Wie viele Angebote kommen herein?

Ohrlinger: Das lässt sich nur schätzen, zwischen 2000 und 3000 etwa im Jahr. Wir haben Scouts in GB, den USA und in Italien, die für uns ihre Märkte beobachten und regelmäßig Reports schicken, Agenturen bieten an, Übersetzer sind für kleinere Sprachen sehr wichtig. Die Entscheidung über Annahme oder Ablehnung fällt immer im Haus, beteiligt sind fast alle Abteilungen, im Wesentlichen sind es Lektorat und Vertrieb, bei Übersetzungen reden auch Gutachter mit, mit denen wir lange zusammenarbeiten.

Noch eine ganz leichte Frage: Kann ein Verlag die digitalen Medien nutzen, oder muss er mit und in ihnen untergehen?

Ohrlinger: Wir können es uns gar nicht leisten, diese Angebote nicht zu nutzen. Wir werden zum Beispiel DeepL verwenden, um uns einen Eindruck über den Roman eines moldawischen Autors zu verschaffen, zwei der Buchcover unseres aktuellen Programms sind bereits KI-generiert. Gleichzeitig werden wir Bücher von Maschinen veröffentlichen, was wir aber gar nicht merken. Herr Permaneder, "ein netter, spaßhafter Mann in gesetzten Jahren", wird im Tonfall von Joaquin Phoenix um die Hand von Scarlett Johansson anhalten, die sich dann als Nachfahrin von Tony Buddenbrook entpuppt.

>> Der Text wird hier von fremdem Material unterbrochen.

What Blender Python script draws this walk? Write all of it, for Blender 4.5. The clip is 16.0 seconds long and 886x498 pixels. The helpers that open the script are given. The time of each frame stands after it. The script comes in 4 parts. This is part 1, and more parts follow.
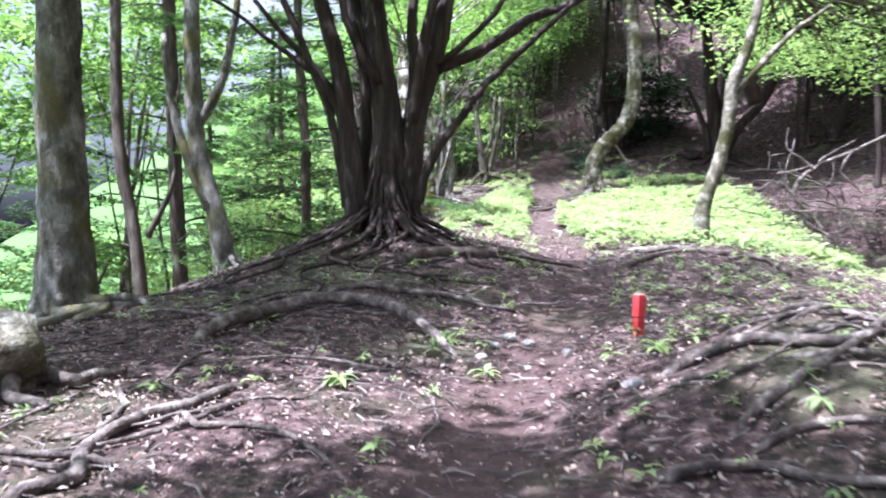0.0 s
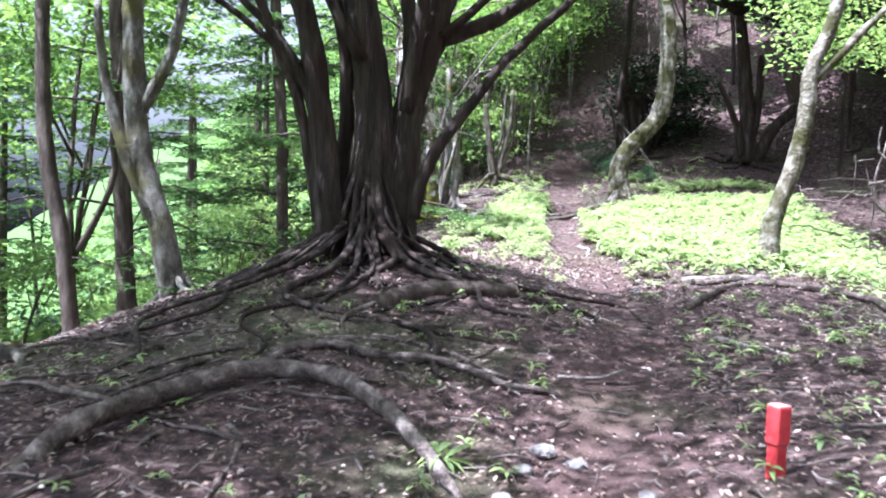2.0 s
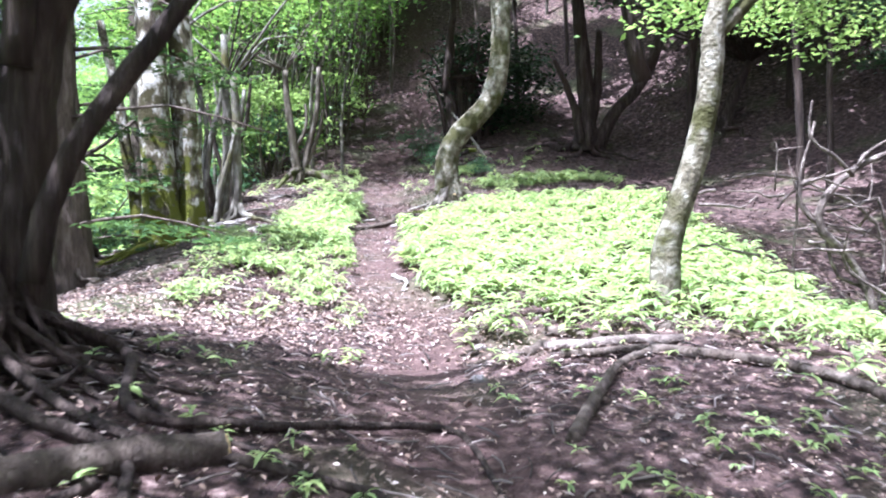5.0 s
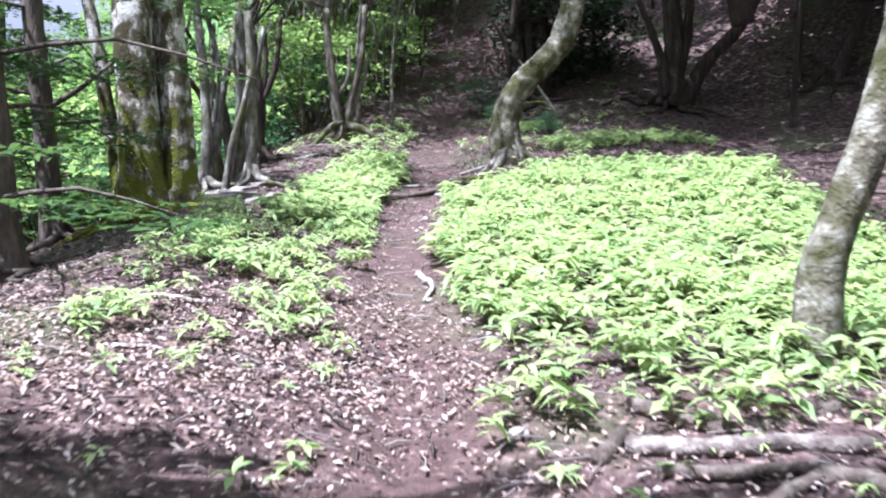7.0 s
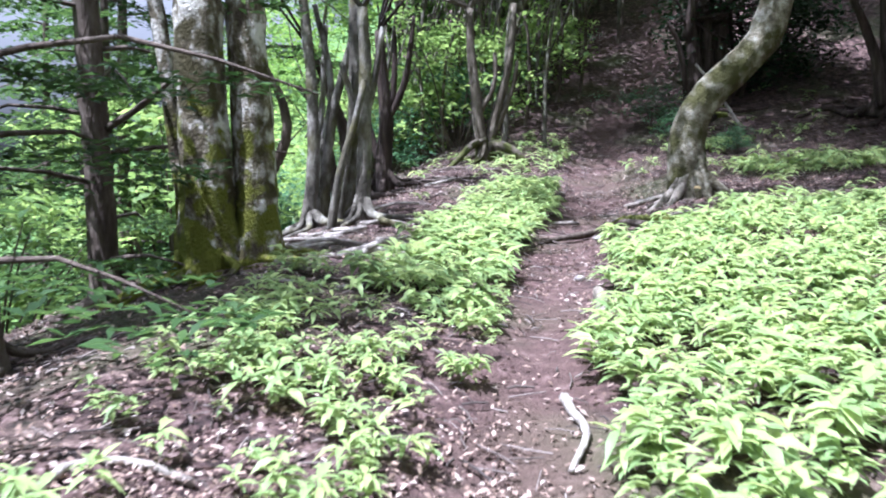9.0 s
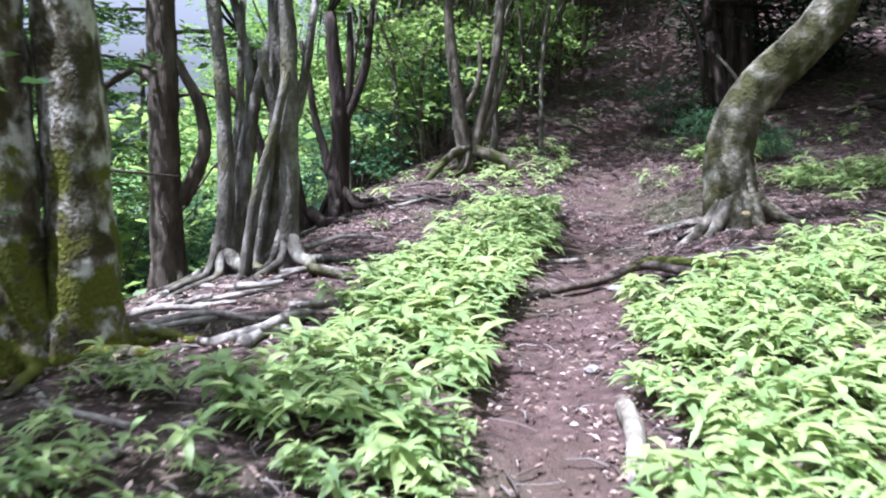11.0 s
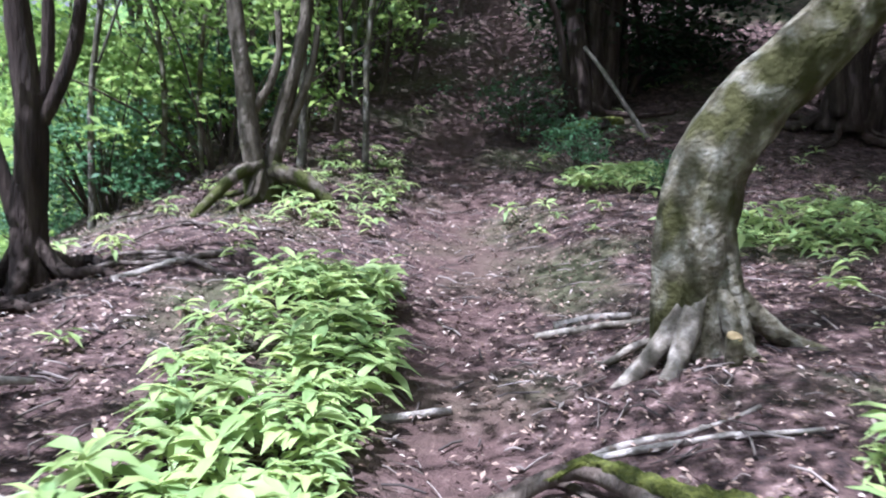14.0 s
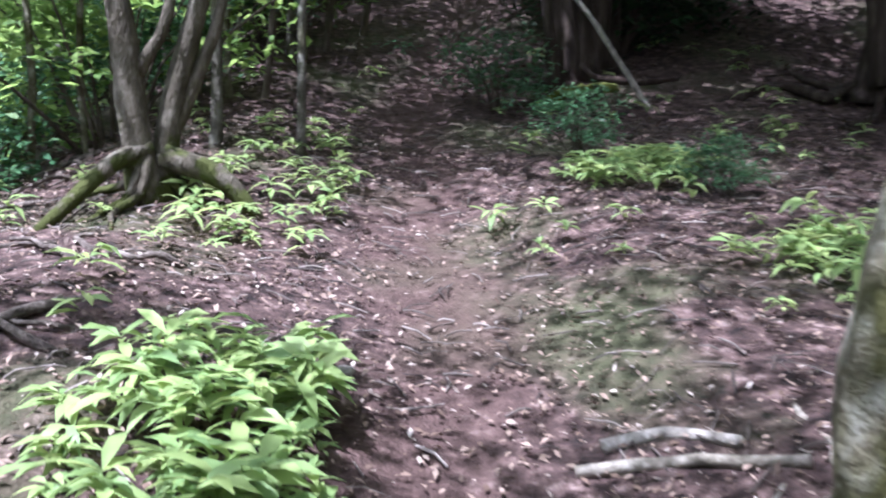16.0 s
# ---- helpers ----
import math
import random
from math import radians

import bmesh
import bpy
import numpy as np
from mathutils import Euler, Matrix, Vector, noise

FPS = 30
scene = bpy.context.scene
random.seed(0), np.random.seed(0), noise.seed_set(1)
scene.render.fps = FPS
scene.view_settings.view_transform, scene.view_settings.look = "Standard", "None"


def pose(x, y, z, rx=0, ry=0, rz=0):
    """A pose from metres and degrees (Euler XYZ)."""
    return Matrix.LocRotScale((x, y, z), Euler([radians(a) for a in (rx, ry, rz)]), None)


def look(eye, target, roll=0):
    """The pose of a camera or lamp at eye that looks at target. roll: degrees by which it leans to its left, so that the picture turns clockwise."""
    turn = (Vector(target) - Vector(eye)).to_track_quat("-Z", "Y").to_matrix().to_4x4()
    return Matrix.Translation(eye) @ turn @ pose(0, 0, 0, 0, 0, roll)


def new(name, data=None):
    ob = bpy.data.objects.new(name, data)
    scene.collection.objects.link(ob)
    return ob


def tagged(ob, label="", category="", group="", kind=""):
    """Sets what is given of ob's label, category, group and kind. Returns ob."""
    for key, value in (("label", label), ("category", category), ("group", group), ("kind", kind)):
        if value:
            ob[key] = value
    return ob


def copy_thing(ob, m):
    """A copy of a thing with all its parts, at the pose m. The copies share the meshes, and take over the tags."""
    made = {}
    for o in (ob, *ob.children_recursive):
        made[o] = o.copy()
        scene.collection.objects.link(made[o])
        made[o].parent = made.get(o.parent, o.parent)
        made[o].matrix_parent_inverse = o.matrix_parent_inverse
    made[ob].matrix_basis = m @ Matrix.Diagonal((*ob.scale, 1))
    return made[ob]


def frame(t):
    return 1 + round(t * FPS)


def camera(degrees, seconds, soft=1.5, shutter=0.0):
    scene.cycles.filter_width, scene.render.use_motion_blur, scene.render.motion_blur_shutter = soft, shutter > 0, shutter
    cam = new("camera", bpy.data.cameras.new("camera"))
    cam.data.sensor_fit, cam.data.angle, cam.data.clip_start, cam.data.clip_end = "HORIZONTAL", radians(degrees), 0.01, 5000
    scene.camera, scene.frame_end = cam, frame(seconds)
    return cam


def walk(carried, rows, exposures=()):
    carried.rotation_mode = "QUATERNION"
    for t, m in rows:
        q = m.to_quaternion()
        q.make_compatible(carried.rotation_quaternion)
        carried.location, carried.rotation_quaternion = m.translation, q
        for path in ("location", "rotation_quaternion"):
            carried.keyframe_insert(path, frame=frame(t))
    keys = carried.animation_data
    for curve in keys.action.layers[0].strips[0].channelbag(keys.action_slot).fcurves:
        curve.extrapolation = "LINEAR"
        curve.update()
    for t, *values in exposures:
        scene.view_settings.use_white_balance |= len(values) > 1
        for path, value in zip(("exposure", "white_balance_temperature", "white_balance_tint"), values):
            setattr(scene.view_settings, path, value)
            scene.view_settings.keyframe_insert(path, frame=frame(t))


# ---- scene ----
cam = camera(54.0, 16.0, soft=2.0, shutter=0.5)
METRES, EYE, TILT, LEAN, TURN = 21.0, 1.15, -1.0, 0.0, 0.0
ROWS = [
    (0.0, 0.0, 0.0, 0.0, -0.0, 0.0, -0.0),
    (0.5, 0.0013, 0.0342, 0.0053, 1.84, -0.19, -0.63),
    (1.0, 0.0003, 0.0662, 0.01, -0.82, 0.02, -0.37),
    (1.5, 0.0016, 0.1013, 0.0111, -0.83, -0.78, 0.16),
    (2.0, 0.0015, 0.1301, 0.0152, 0.3, -0.16, -0.9),
    (2.5, 0.0027, 0.1562, 0.0197, -8.39, -0.72, 0.82),
    (3.0, 0.0066, 0.1918, 0.0217, -10.54, -2.66, 1.14),
    (3.5, 0.01, 0.2228, 0.0241, -8.24, -3.23, -0.22),
    (4.0, 0.0203, 0.2555, 0.0293, -10.8, -1.99, 0.59),
    (4.5, 0.031, 0.289, 0.0338, -10.9, -0.47, 1.04),
    (7.0, 0.0739, 0.4366, 0.05, -5.87, -3.98, -0.18),
    (7.5, 0.078, 0.4677, 0.056, -3.72, -2.89, -0.01),
    (8.0, 0.0821, 0.4999, 0.059, 0.59, -3.54, 0.65),
    (8.5, 0.0835, 0.5302, 0.0625, 4.18, -3.44, -0.96),
    (11.0, 0.0916, 0.6892, 0.0791, 4.4, -3.4, -0.13),
    (11.5, 0.0905, 0.7182, 0.0833, 0.65, -2.6, 1.38),
    (12.0, 0.0934, 0.7476, 0.0858, -2.5, -4.53, 1.14),
    (12.5, 0.0931, 0.7776, 0.0892, -2.84, -4.48, -0.92),
    (13.0, 0.0939, 0.8054, 0.0938, -6.97, -4.41, -0.21),
    (13.5, 0.0947, 0.8349, 0.102, -7.82, -3.62, 0.34),
    (14.0, 0.0951, 0.8676, 0.1072, -7.39, -4.47, -1.36),
    (14.5, 0.0983, 0.8975, 0.1082, -8.2, -6.82, -2.76),
    (15.0, 0.099, 0.9267, 0.1101, -9.33, -6.56, -2.48),
    (15.5, 0.1009, 0.9548, 0.1141, -13.91, -6.34, -1.91),
    (16.0, 0.1048, 0.9802, 0.1181, -10.73, -6.99, -1.79),
]
EXPOSURES = [(0.0, 2.25, 5050, 20), (4.5, 2.4, 5050, 20), (7.0, 1.95, 5050, 20), (11.0, 1.7, 5050, 20), (13.0, 1.45, 5050, 20), (14.0, 1.6, 5050, 20), (16.0, 1.75, 5050, 20)]
walk(cam, [(t, pose(0, 0, EYE, TILT, LEAN, TURN) @ pose(METRES * x, METRES * y, METRES * z, 90 + pitch, roll, yaw)) for t, x, y, z, yaw, pitch, roll in ROWS], EXPOSURES)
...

Ich sehe nicht, wie wir das aufhalten könnten. Dennoch bin ich mir sicher, dass es weiter Autoren aus Fleisch und Blut geben wird, die Bücher schreiben, die von Verlagen verlegt und von Lesern gekauft und gelesen werden. Wir reden weiter bei Zsolnays 125. Geburtstag, du auf alle Fälle.